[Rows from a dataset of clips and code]

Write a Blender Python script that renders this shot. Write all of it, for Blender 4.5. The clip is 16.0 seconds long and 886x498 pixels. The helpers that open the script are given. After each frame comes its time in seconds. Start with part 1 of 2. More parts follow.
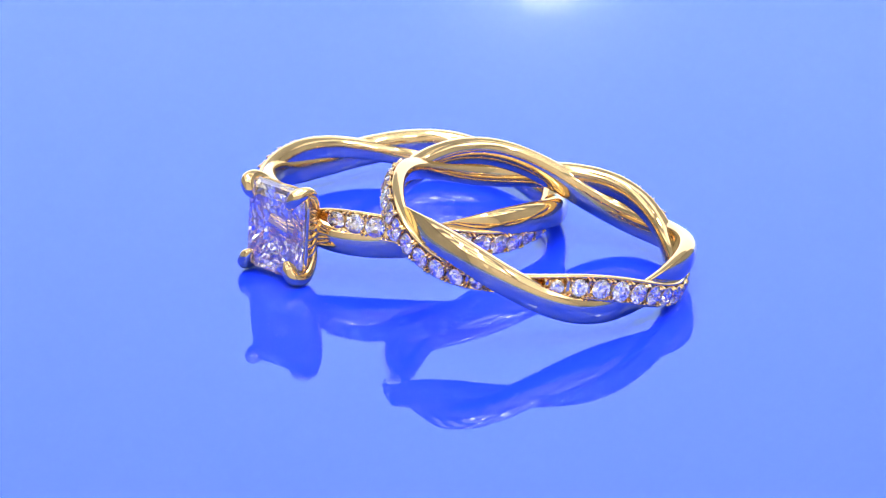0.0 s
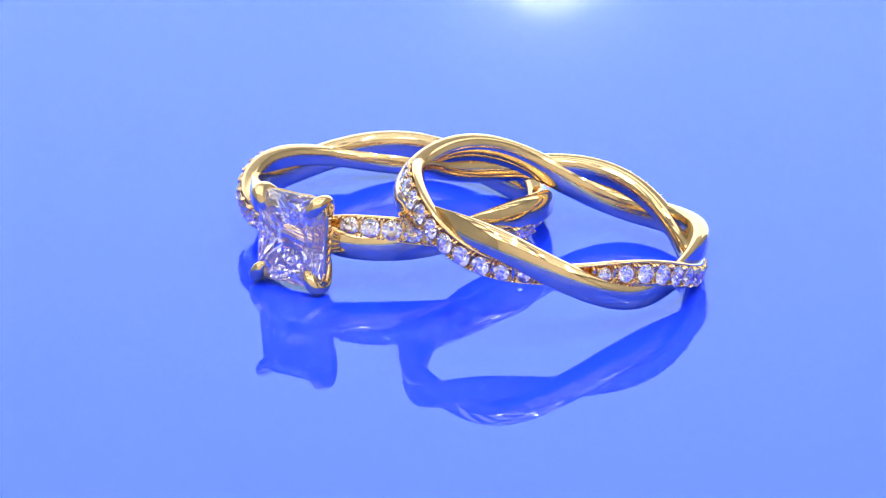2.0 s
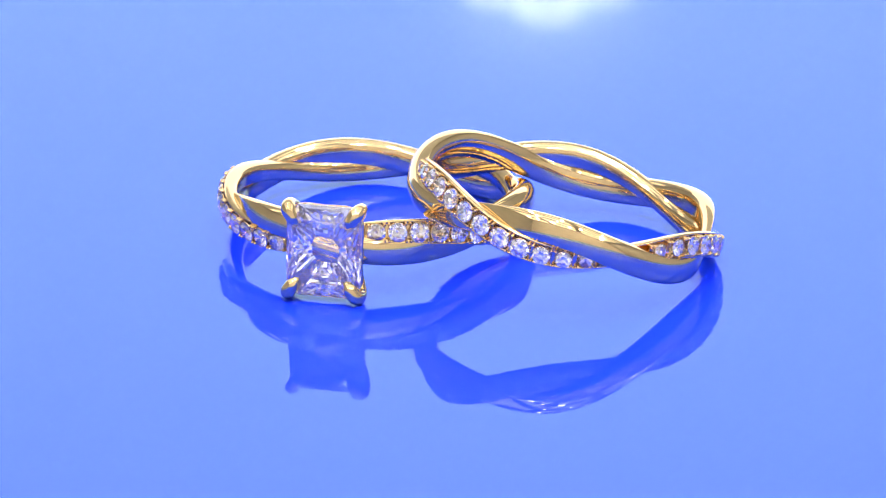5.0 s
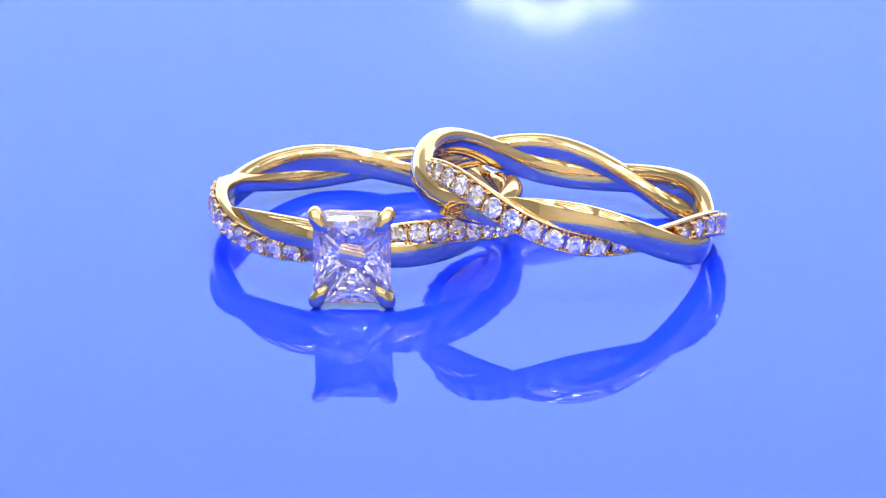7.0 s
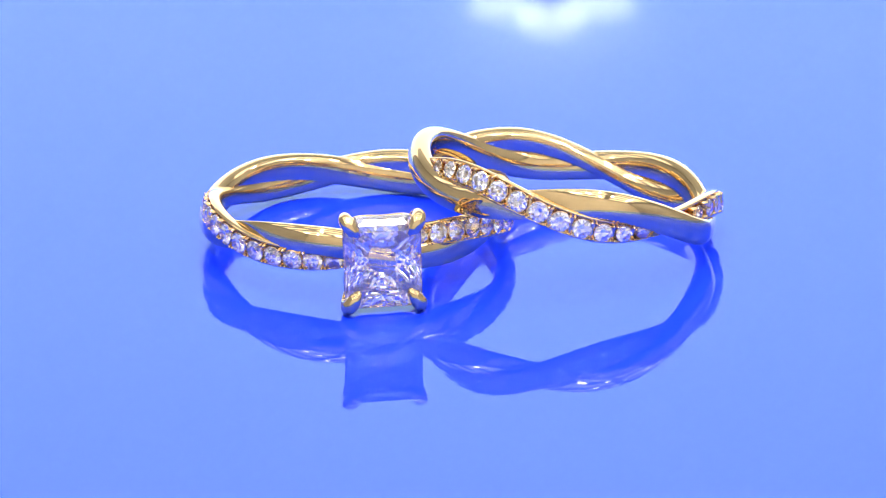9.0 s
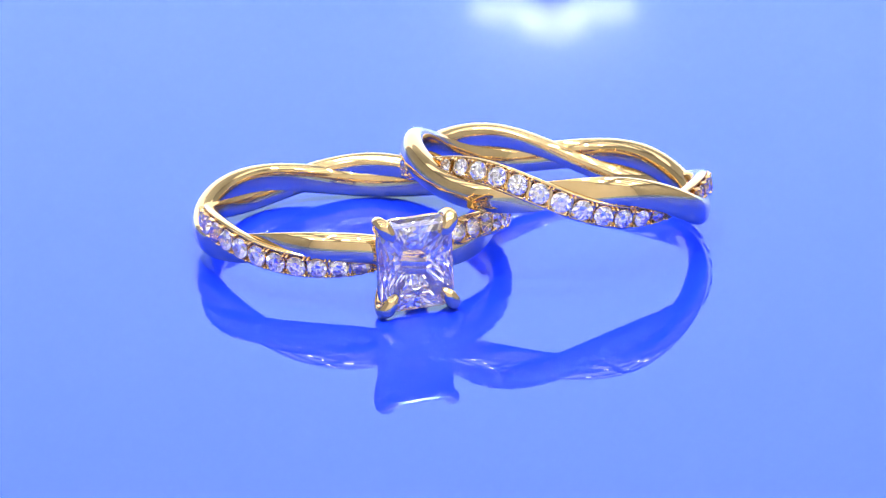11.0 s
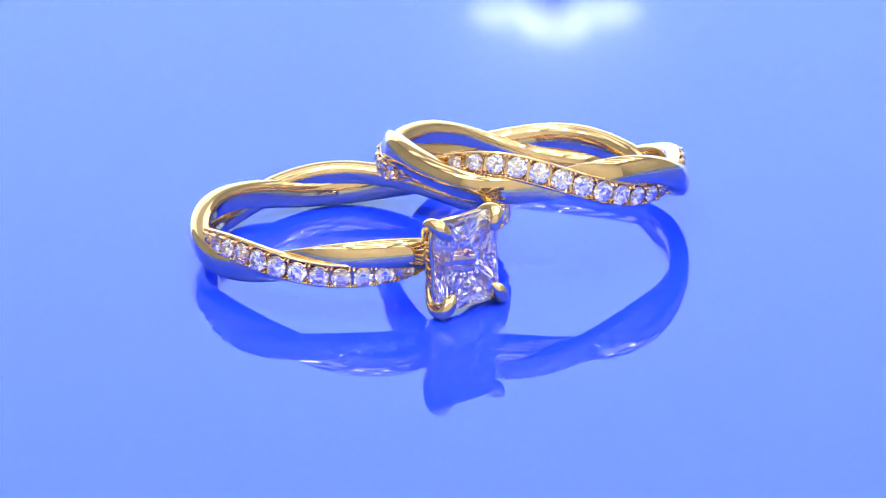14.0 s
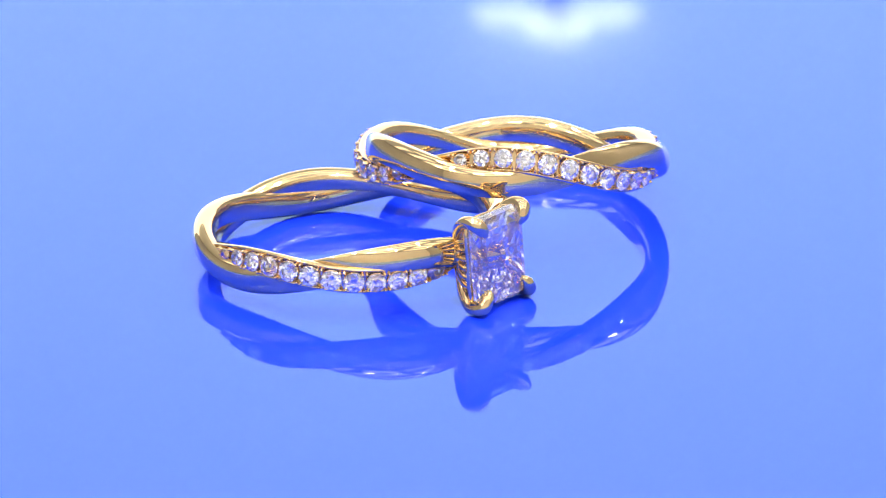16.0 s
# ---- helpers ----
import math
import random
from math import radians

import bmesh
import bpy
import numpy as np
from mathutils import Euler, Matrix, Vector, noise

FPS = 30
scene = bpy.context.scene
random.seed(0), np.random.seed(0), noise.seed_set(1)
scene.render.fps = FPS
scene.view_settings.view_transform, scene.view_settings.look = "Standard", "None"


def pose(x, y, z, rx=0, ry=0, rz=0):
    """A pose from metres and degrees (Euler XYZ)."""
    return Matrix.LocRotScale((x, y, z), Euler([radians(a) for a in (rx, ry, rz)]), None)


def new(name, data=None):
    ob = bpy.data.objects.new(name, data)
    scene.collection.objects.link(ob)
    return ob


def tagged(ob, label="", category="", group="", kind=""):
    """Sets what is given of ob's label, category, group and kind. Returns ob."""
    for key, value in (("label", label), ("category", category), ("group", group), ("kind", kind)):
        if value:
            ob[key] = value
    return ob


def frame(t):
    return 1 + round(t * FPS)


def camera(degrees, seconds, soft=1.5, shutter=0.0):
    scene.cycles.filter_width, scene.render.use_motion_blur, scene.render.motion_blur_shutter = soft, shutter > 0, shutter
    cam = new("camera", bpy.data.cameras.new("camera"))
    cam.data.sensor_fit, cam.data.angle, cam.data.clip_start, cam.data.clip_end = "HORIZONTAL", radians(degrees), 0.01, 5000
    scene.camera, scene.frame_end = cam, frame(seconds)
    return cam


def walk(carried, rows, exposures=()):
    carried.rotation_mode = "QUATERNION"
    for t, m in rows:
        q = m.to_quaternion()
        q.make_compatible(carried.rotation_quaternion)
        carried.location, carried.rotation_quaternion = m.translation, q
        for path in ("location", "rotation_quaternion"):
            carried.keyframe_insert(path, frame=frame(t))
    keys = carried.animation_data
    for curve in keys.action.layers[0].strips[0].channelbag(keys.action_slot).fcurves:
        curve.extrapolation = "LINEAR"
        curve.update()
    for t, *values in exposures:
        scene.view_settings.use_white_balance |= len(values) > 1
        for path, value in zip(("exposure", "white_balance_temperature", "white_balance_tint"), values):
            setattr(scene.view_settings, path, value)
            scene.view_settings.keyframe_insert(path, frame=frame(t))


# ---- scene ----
MM = 0.001
SPEED = 5.84           # degrees a second of the turning plate
WOBBLE = 0.17          # degrees by which the plate leans on its spindle
cam = camera(8.168, 16.0, soft=1.15)
EYE = pose(0.0, -0.388485, 0.151712, 68.6965, 0.7362, -0.4461)
# A small aperture, sharp on the front of the rings.
cam.data.dof.use_dof, cam.data.dof.focus_distance, cam.data.dof.aperture_fstop = True, 0.407, 132.0
walk(cam, [(0, EYE), (16.0, EYE)], exposures=[(0, 0.47), (16.0, 0.53)])


def turned(t, m):
    """A pose that rides on the plate, at t seconds."""
    lean = Matrix.Rotation(radians(WOBBLE), 4, Vector((math.cos(radians(80)), math.sin(radians(80)), 0)))
    return Matrix.Rotation(radians(SPEED * t), 4, "Z") @ lean @ m


# ---- world ----
# Light goes to and fro many times inside cut stones.
scene.cycles.max_bounces, scene.cycles.glossy_bounces, scene.cycles.transmission_bounces = 20, 14, 16
world = bpy.data.worlds.new("world")
scene.world = world
world.use_nodes = True
world.node_tree.nodes["Background"].inputs[0].default_value = (0.6, 0.7, 0.9, 1)
world.node_tree.nodes["Background"].inputs[1].default_value = 0.05

FILL_POWER = 1.15    # glow of the ceiling panels added as fill
ADDED_BACKDROP_POWER = 1.09   # glow of the wide white sheet added for the plate to reflect
SPOT_POWER = 560.0     # glow of the small spotlights
BULB_POWER = 3.7      # glow of the wall lamp's globes


# ---- materials ----
def material(name):
    m = bpy.data.materials.new(name)
    m.use_nodes = True
    nt = m.node_tree
    return m, nt, nt.nodes["Principled BSDF"]


def noise_node(nt, scale, detail=4.0, rough=0.55):
    co = nt.nodes.new("ShaderNodeTexCoord")
    n = nt.nodes.new("ShaderNodeTexNoise")
    n.inputs["Scale"].default_value = scale
    n.inputs["Detail"].default_value = detail
    n.inputs["Roughness"].default_value = rough
    nt.links.new(co.outputs["Object"], n.inputs["Vector"])
    return n


def ramp(nt, src, lo, hi, a=0.3, b=0.7):
    r = nt.nodes.new("ShaderNodeMapRange")
    r.inputs["From Min"].default_value, r.inputs["From Max"].default_value = a, b
    r.inputs["To Min"].default_value, r.inputs["To Max"].default_value = lo, hi
    nt.links.new(src, r.inputs["Value"])
    return r.outputs["Result"]


def mixed(nt, fac, c1, c2):
    x = nt.nodes.new("ShaderNodeMix")
    x.data_type = "RGBA"
    x.inputs["A"].default_value, x.inputs["B"].default_value = (*c1, 1), (*c2, 1)
    nt.links.new(fac, x.inputs["Factor"])
    return x.outputs["Result"]


def bumped(nt, src, strength, distance):
    b = nt.nodes.new("ShaderNodeBump")
    b.inputs["Strength"].default_value, b.inputs["Distance"].default_value = strength, distance
    nt.links.new(src, b.inputs["Height"])
    return b.outputs["Normal"]


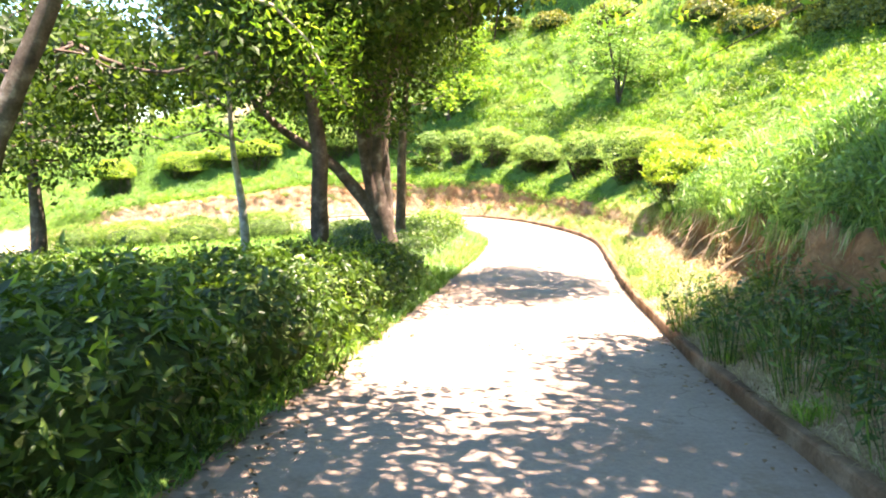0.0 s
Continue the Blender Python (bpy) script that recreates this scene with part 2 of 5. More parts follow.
M_CLOD = rough_mat("crumbling_earth", 2.5, [(0.3, (0.09, 0.055, 0.032)), (0.5, (0.19, 0.123, 0.07)), (0.7, (0.32, 0.225, 0.138))], 0.95, 30.0, 0.01)
M_STEM = rough_mat("brown_stem", 9.0, [(0.3, (0.04, 0.027, 0.019)), (0.7, (0.11, 0.078, 0.056))], 0.9, 60.0, 0.005)
M_KERB = rough_mat("soil_stained_kerb_concrete", 2.2, [(0.3, (0.085, 0.047, 0.024)), (0.5, (0.17, 0.102, 0.056)), (0.72, (0.29, 0.205, 0.13))], 0.92, 34.0, 0.012)
M_KERB_GREY = rough_mat("weathered_kerb_concrete", 2.2, [(0.3, (0.16, 0.115, 0.078)), (0.5, (0.27, 0.207, 0.15)), (0.72, (0.42, 0.35, 0.27))], 0.92, 34.0, 0.012)
M_STONE = rough_mat("pale_stone", 9.0, [(0.3, (0.3, 0.27, 0.22)), (0.7, (0.48, 0.44, 0.38))], 0.9, 60.0, 0.01)
M_ROCK = rough_mat("earthy_grey_rock", 6.0, [(0.3, (0.13, 0.09, 0.06)), (0.55, (0.22, 0.165, 0.12)), (0.75, (0.34, 0.29, 0.235))], 0.9, 40.0, 0.012)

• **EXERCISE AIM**
Each entry shown above must be quoted exactly, with its pictures left out.

• **PROBLEM SOLUTION**
Write a Blender Python script that renders this shot. Write all of it, for Blender 4.5. The clip is 16.0 seconds long and 886x498 pixels. The helpers that open the script are given. After each frame comes its time in seconds. Start with part 1 of 2. More parts follow.
0.0 s
2.0 s
5.0 s
7.0 s
9.0 s
11.0 s
14.0 s
16.0 s
# ---- helpers ----
import math
import random
from math import radians

import bmesh
import bpy
import numpy as np
from mathutils import Euler, Matrix, Vector, noise

FPS = 30
scene = bpy.context.scene
random.seed(0), np.random.seed(0), noise.seed_set(1)
scene.render.fps = FPS
scene.view_settings.view_transform, scene.view_settings.look = "Standard", "None"


def pose(x, y, z, rx=0, ry=0, rz=0):
    """A pose from metres and degrees (Euler XYZ)."""
    return Matrix.LocRotScale((x, y, z), Euler([radians(a) for a in (rx, ry, rz)]), None)


def new(name, data=None):
    ob = bpy.data.objects.new(name, data)
    scene.collection.objects.link(ob)
    return ob


def tagged(ob, label="", category="", group="", kind=""):
    """Sets what is given of ob's label, category, group and kind. Returns ob."""
    for key, value in (("label", label), ("category", category), ("group", group), ("kind", kind)):
        if value:
            ob[key] = value
    return ob


def frame(t):
    return 1 + round(t * FPS)


def camera(degrees, seconds, soft=1.5, shutter=0.0):
    scene.cycles.filter_width, scene.render.use_motion_blur, scene.render.motion_blur_shutter = soft, shutter > 0, shutter
    cam = new("camera", bpy.data.cameras.new("camera"))
    cam.data.sensor_fit, cam.data.angle, cam.data.clip_start, cam.data.clip_end = "HORIZONTAL", radians(degrees), 0.01, 5000
    scene.camera, scene.frame_end = cam, frame(seconds)
    return cam


def walk(carried, rows, exposures=()):
    carried.rotation_mode = "QUATERNION"
    for t, m in rows:
        q = m.to_quaternion()
        q.make_compatible(carried.rotation_quaternion)
        carried.location, carried.rotation_quaternion = m.translation, q
        for path in ("location", "rotation_quaternion"):
            carried.keyframe_insert(path, frame=frame(t))
    keys = carried.animation_data
    for curve in keys.action.layers[0].strips[0].channelbag(keys.action_slot).fcurves:
        curve.extrapolation = "LINEAR"
        curve.update()
    for t, *values in exposures:
        scene.view_settings.use_white_balance |= len(values) > 1
        for path, value in zip(("exposure", "white_balance_temperature", "white_balance_tint"), values):
            setattr(scene.view_settings, path, value)
            scene.view_settings.keyframe_insert(path, frame=frame(t))


# ---- scene ----
MM = 0.001
SPEED = 5.84           # degrees a second of the turning plate
WOBBLE = 0.17          # degrees by which the plate leans on its spindle
cam = camera(8.168, 16.0, soft=1.15)
EYE = pose(0.0, -0.388485, 0.151712, 68.6965, 0.7362, -0.4461)
# A small aperture, sharp on the front of the rings.
cam.data.dof.use_dof, cam.data.dof.focus_distance, cam.data.dof.aperture_fstop = True, 0.407, 132.0
walk(cam, [(0, EYE), (16.0, EYE)], exposures=[(0, 0.47), (16.0, 0.53)])


def turned(t, m):
    """A pose that rides on the plate, at t seconds."""
    lean = Matrix.Rotation(radians(WOBBLE), 4, Vector((math.cos(radians(80)), math.sin(radians(80)), 0)))
    return Matrix.Rotation(radians(SPEED * t), 4, "Z") @ lean @ m


# ---- world ----
# Light goes to and fro many times inside cut stones.
scene.cycles.max_bounces, scene.cycles.glossy_bounces, scene.cycles.transmission_bounces = 20, 14, 16
world = bpy.data.worlds.new("world")
scene.world = world
world.use_nodes = True
world.node_tree.nodes["Background"].inputs[0].default_value = (0.6, 0.7, 0.9, 1)
world.node_tree.nodes["Background"].inputs[1].default_value = 0.05

FILL_POWER = 1.15    # glow of the ceiling panels added as fill
ADDED_BACKDROP_POWER = 1.09   # glow of the wide white sheet added for the plate to reflect
SPOT_POWER = 560.0     # glow of the small spotlights
BULB_POWER = 3.7      # glow of the wall lamp's globes


# ---- materials ----
def material(name):
    m = bpy.data.materials.new(name)
    m.use_nodes = True
    nt = m.node_tree
    return m, nt, nt.nodes["Principled BSDF"]


def noise_node(nt, scale, detail=4.0, rough=0.55):
    co = nt.nodes.new("ShaderNodeTexCoord")
    n = nt.nodes.new("ShaderNodeTexNoise")
    n.inputs["Scale"].default_value = scale
    n.inputs["Detail"].default_value = detail
    n.inputs["Roughness"].default_value = rough
    nt.links.new(co.outputs["Object"], n.inputs["Vector"])
    return n


def ramp(nt, src, lo, hi, a=0.3, b=0.7):
    r = nt.nodes.new("ShaderNodeMapRange")
    r.inputs["From Min"].default_value, r.inputs["From Max"].default_value = a, b
    r.inputs["To Min"].default_value, r.inputs["To Max"].default_value = lo, hi
    nt.links.new(src, r.inputs["Value"])
    return r.outputs["Result"]


def mixed(nt, fac, c1, c2):
    x = nt.nodes.new("ShaderNodeMix")
    x.data_type = "RGBA"
    x.inputs["A"].default_value, x.inputs["B"].default_value = (*c1, 1), (*c2, 1)
    nt.links.new(fac, x.inputs["Factor"])
    return x.outputs["Result"]


def bumped(nt, src, strength, distance):
    b = nt.nodes.new("ShaderNodeBump")
    b.inputs["Strength"].default_value, b.inputs["Distance"].default_value = strength, distance
    nt.links.new(src, b.inputs["Height"])
    return b.outputs["Normal"]


0.0 s
Continue the Blender Python (bpy) script that recreates this scene with part 2 of 5. More parts follow.
M_CLOD = rough_mat("crumbling_earth", 2.5, [(0.3, (0.09, 0.055, 0.032)), (0.5, (0.19, 0.123, 0.07)), (0.7, (0.32, 0.225, 0.138))], 0.95, 30.0, 0.01)
M_STEM = rough_mat("brown_stem", 9.0, [(0.3, (0.04, 0.027, 0.019)), (0.7, (0.11, 0.078, 0.056))], 0.9, 60.0, 0.005)
M_KERB = rough_mat("soil_stained_kerb_concrete", 2.2, [(0.3, (0.085, 0.047, 0.024)), (0.5, (0.17, 0.102, 0.056)), (0.72, (0.29, 0.205, 0.13))], 0.92, 34.0, 0.012)
M_KERB_GREY = rough_mat("weathered_kerb_concrete", 2.2, [(0.3, (0.16, 0.115, 0.078)), (0.5, (0.27, 0.207, 0.15)), (0.72, (0.42, 0.35, 0.27))], 0.92, 34.0, 0.012)
M_STONE = rough_mat("pale_stone", 9.0, [(0.3, (0.3, 0.27, 0.22)), (0.7, (0.48, 0.44, 0.38))], 0.9, 60.0, 0.01)
M_ROCK = rough_mat("earthy_grey_rock", 6.0, [(0.3, (0.13, 0.09, 0.06)), (0.55, (0.22, 0.165, 0.12)), (0.75, (0.34, 0.29, 0.235))], 0.9, 40.0, 0.012)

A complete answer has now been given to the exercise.